And the nominees are:
The Assassination of Jesse James- Roger Deakins
Atonement- Seamus McGarvey
The Diving Bell & the Butterfly- Janusz Kaminski
No Country For Old Men- Roger Deakins
There Will Be Blood- Roger Elswit
This category is such an embarrassment of riches, it's positively ridiculous and this category incapsulates that completely. Not a dud or unimpressively photographed film above. I want to root for Roger Deakins for being awesome and utterly un-Oscared for so long, but I fear that two amazingly beautiful films will cancel him out. Elswit (Good Night, and Good Luck) won the ASC, and I'd be totally cool if he won, as I would with Kaminski and McGarvey. I can't predict who will win because it breaks my heart too much to pit them against each other. Happily, for me, whoever is called upon the Oscar stage is worthy.
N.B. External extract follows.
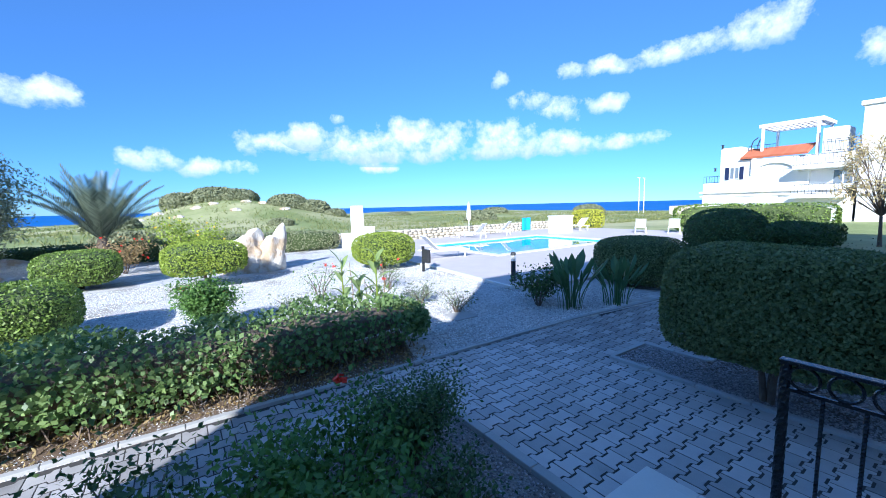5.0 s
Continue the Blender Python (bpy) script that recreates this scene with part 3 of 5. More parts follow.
def basket(parent, name, origin, u, v, n, nu, nv, lu, lv, lift, material):
    """Woven strands on a flat face: short cushions laid over and under in turns."""
    o, u, v, n = (np.array(q, float) for q in (origin, u, v, n))
    vs, fs = [], []
    prof = np.array([(-1, 0.0), (-0.62, 0.75), (0, 1.0), (0.62, 0.75), (1, 0.0)])
    for i in range(nu):
        for j in range(nv):
            if (i + j) % 2:
                continue
            k = len(vs)
            for t, h in prof:
                for w, q in ((-1, 0.35), (0, 1.0), (1, 0.35)):
                    a = min(nu * lu, max(0.0, (i + 0.5 + t * 0.98) * lu))
                    vs.append(o + u * a + v * (j + 0.5 + w * 0.43) * lv + n * lift * h * q)
            for a in range(4):
                for b in range(2):
                    fs.append((k + a * 3 + b, k + a * 3 + b + 1, k + a * 3 + b + 4, k + a * 3 + b + 3))
    return part(name, raw_mesh(name, vs, fs, material, True), None, parent)


rim = part("rim", bm, PLASTIC, table, bevel=0.006)
top = part("tabletop", box(-hx + 0.076, hx - 0.076, -hy + 0.076, hy - 0.076, TZ - 0.03, TZ - 0.006), PLASTIC, table)
pw, ph = (2 * hx - 0.154) / 5, (2 * hy - 0.154) / 3
panel_mesh = finish("top_panel", box(-pw / 2 + 0.0003, pw / 2 - 0.0003, -ph / 2 + 0.0003, ph / 2 - 0.0003, TZ - 0.0058, TZ - 0.003), PLASTIC)
for i in range(5):
    for j in range(3):
        part("top_panel", panel_mesh, None, top).location = (-hx + 0.077 + (i + 0.5) * pw, -hy + 0.077 + (j + 0.5) * ph, 0)
bm = lathe([(0.026, TZ - 0.0028), (0.026, TZ + 0.002), (0.022, TZ + 0.003), (0.0, TZ + 0.0032)], 24)
part("parasol_cap", bm, PLASTIC, table, smooth=True)
S = 0.0135
nx, ny = int(2 * hx / S), int(2 * hy / S)
for y, d in ((-hy, 1), (hy - 0.075, 1)):
    basket(rim, "woven_relief", (-hx, y + 0.002, TZ), (1, 0, 0), (0, 1, 0), (0, 0, 1), nx, 5, 2 * hx / nx, 0.0145, 0.0065, PLASTIC)
for x in (-hx, hx - 0.075):
    basket(rim, "woven_relief", (x + 0.002, -hy + 0.075, TZ), (1, 0, 0), (0, 1, 0), (0, 0, 1), 5, ny - 11, 0.0145, (2 * hy - 0.15) / (ny - 11), 0.0065, PLASTIC)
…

Of the films that missed the cut, Across the Universe and Sunshine and Lust, Caution deserved the mention as well but I won't complain here because the nominees are so good. The Assassination of Jesse James is achingly, beautifully filmed. Atonement is perfectly old school and that 4-minute war shot is incredible, if awkward to the story. The Diving Bell & the Butterly (which I think has the advantage) perfectly captures the birds eye view of "locked-in syndrome. No Country For Old Men and There Will Be Blood are prettily gritty and at some points just plain pretty.